WRITTEN REQUEST: Shown below is a listing with pictures; reproduce exactly, and only, the lines between the ones containing "Recreate this place" and "scene.render.fps = FPS", inclusive, leaving the pictures out.
Start
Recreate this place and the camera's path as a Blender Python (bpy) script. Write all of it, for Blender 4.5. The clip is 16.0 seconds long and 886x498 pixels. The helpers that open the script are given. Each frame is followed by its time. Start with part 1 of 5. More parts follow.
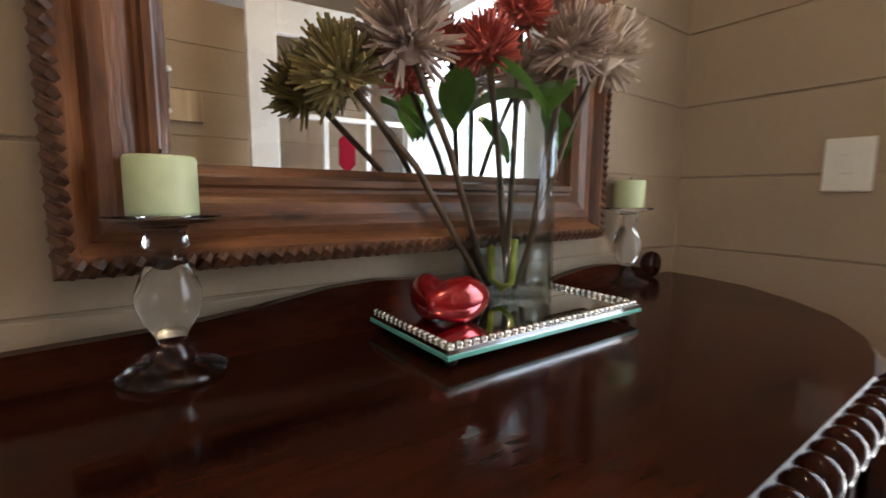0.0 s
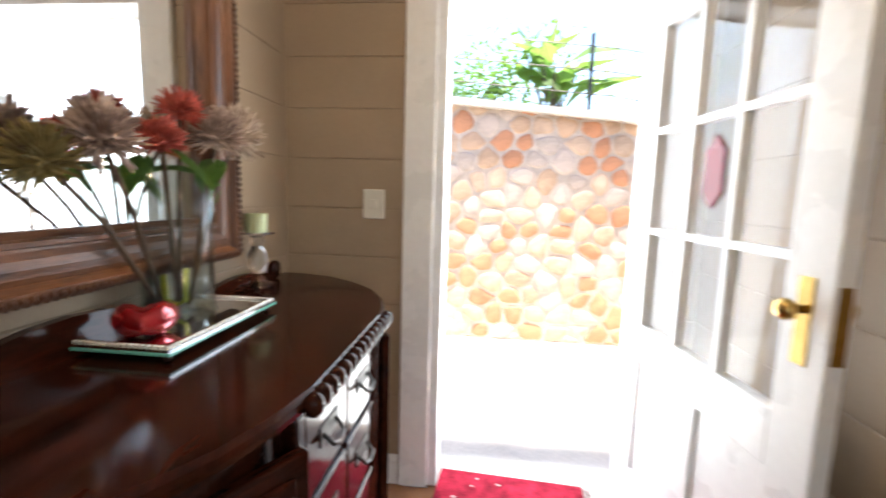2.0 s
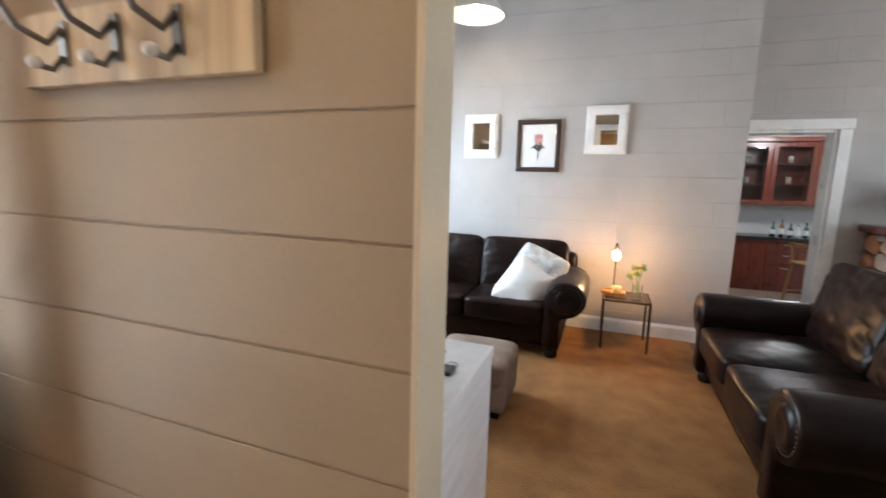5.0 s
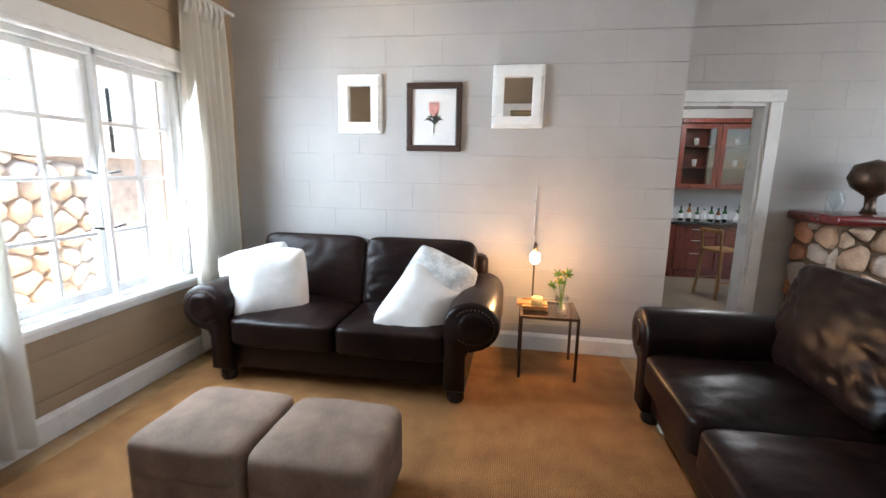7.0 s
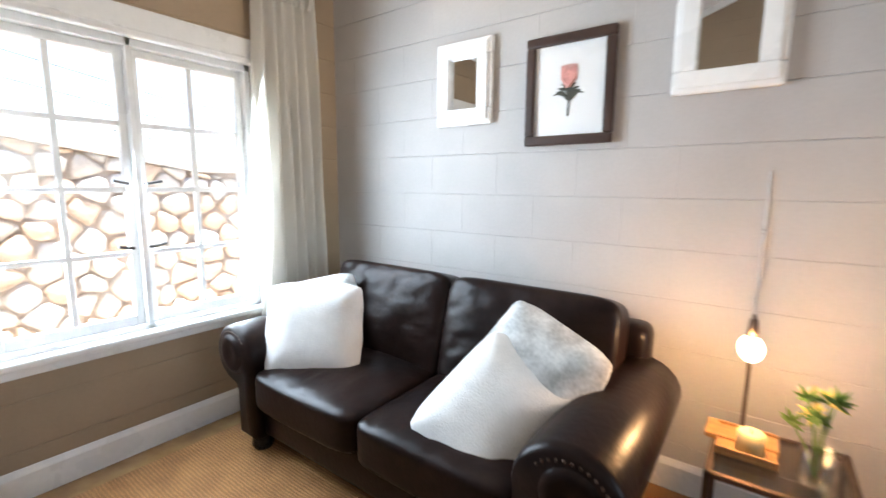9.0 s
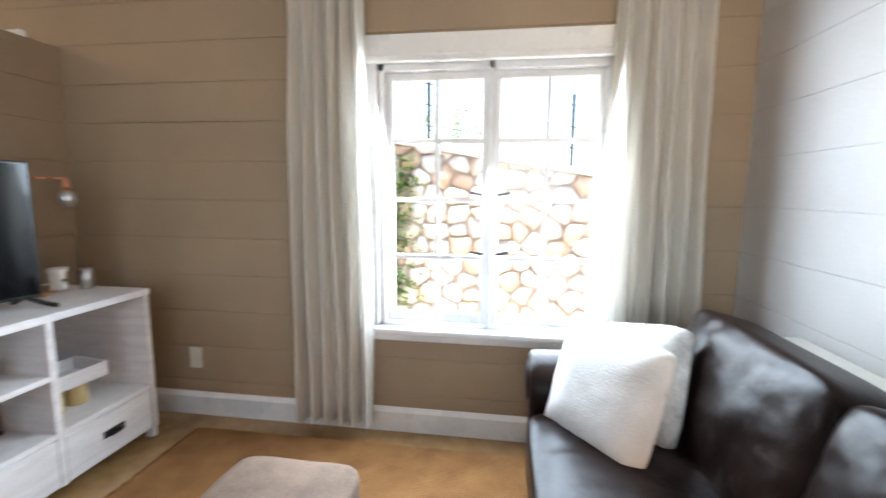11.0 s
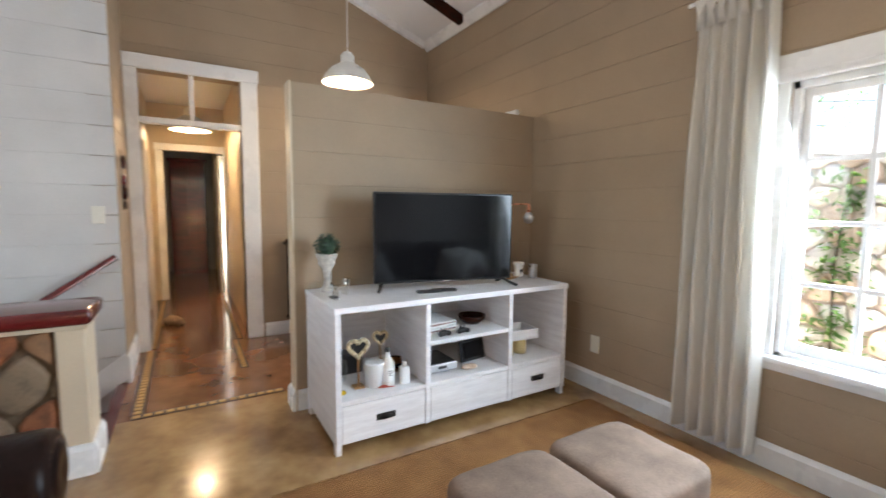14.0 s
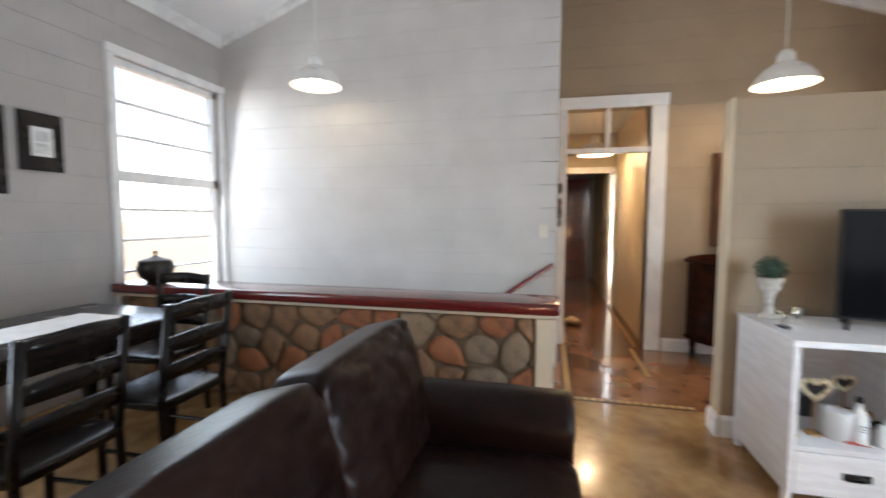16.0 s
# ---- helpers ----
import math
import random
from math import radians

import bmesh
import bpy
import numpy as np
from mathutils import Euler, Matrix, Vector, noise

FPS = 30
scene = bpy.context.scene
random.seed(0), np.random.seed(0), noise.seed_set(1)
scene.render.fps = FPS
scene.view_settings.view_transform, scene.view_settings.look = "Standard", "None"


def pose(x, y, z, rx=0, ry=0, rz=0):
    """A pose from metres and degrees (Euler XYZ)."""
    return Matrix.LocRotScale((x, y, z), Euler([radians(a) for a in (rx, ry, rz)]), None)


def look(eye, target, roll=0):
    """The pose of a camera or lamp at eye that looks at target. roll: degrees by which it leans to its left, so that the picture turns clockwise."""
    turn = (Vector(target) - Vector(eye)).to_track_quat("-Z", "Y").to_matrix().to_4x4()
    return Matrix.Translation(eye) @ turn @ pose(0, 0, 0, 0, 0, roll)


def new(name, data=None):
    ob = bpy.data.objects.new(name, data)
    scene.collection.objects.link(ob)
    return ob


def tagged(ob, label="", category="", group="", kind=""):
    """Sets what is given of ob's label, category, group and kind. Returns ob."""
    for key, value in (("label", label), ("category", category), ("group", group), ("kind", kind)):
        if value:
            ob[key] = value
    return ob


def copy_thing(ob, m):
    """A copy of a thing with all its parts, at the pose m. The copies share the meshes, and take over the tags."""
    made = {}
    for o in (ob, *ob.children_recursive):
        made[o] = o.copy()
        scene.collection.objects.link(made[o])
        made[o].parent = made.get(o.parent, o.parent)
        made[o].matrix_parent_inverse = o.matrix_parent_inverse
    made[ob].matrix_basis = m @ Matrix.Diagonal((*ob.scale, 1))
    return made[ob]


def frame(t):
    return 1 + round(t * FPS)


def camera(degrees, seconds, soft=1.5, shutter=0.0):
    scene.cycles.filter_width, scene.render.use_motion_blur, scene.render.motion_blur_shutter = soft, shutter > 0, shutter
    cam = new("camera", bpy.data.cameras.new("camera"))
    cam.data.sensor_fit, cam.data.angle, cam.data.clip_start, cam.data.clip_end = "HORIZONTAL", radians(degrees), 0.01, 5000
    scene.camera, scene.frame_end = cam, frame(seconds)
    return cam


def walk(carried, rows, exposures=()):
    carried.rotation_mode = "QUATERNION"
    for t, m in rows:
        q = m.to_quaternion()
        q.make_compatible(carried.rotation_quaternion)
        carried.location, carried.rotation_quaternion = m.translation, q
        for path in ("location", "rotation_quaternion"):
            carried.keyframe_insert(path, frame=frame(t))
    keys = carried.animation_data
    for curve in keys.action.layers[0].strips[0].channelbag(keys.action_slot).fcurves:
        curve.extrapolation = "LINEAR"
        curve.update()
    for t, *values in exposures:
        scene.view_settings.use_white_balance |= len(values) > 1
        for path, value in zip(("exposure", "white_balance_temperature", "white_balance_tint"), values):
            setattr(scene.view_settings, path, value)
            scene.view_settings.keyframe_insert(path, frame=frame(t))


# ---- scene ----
End
Start
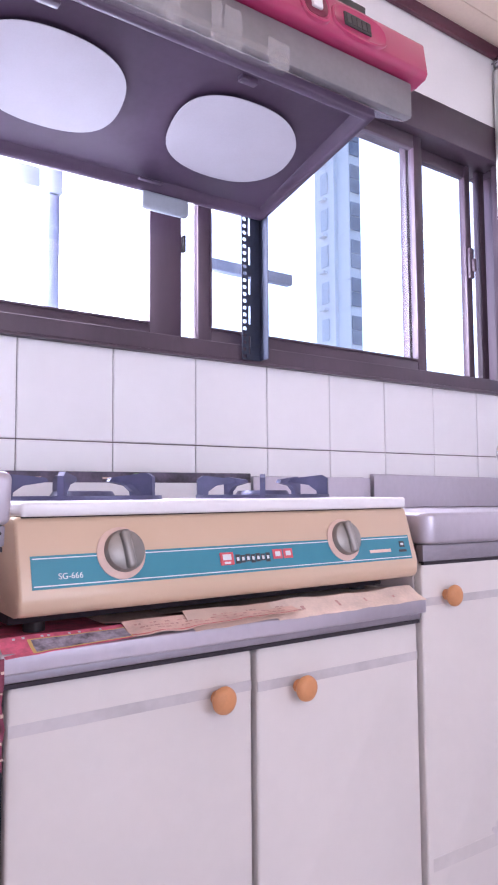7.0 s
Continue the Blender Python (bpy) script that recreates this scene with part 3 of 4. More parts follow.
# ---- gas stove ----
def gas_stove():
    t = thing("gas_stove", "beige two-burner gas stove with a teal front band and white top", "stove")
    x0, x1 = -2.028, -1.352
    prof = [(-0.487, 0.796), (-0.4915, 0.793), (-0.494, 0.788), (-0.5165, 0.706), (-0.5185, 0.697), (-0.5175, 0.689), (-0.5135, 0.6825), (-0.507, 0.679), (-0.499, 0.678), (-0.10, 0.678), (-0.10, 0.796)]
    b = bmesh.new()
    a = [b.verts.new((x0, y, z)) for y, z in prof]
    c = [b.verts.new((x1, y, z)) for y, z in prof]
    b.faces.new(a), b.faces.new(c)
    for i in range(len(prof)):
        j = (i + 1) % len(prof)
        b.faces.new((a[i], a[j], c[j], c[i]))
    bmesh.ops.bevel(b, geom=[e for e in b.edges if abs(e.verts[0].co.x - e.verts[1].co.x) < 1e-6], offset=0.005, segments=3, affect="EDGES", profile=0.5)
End
WRITTEN SOLUTION:
Recreate this place and the camera's path as a Blender Python (bpy) script. Write all of it, for Blender 4.5. The clip is 16.0 seconds long and 886x498 pixels. The helpers that open the script are given. Each frame is followed by its time. Start with part 1 of 5. More parts follow.
0.0 s
2.0 s
5.0 s
7.0 s
9.0 s
11.0 s
14.0 s
16.0 s
# ---- helpers ----
import math
import random
from math import radians

import bmesh
import bpy
import numpy as np
from mathutils import Euler, Matrix, Vector, noise

FPS = 30
scene = bpy.context.scene
random.seed(0), np.random.seed(0), noise.seed_set(1)
scene.render.fps = FPS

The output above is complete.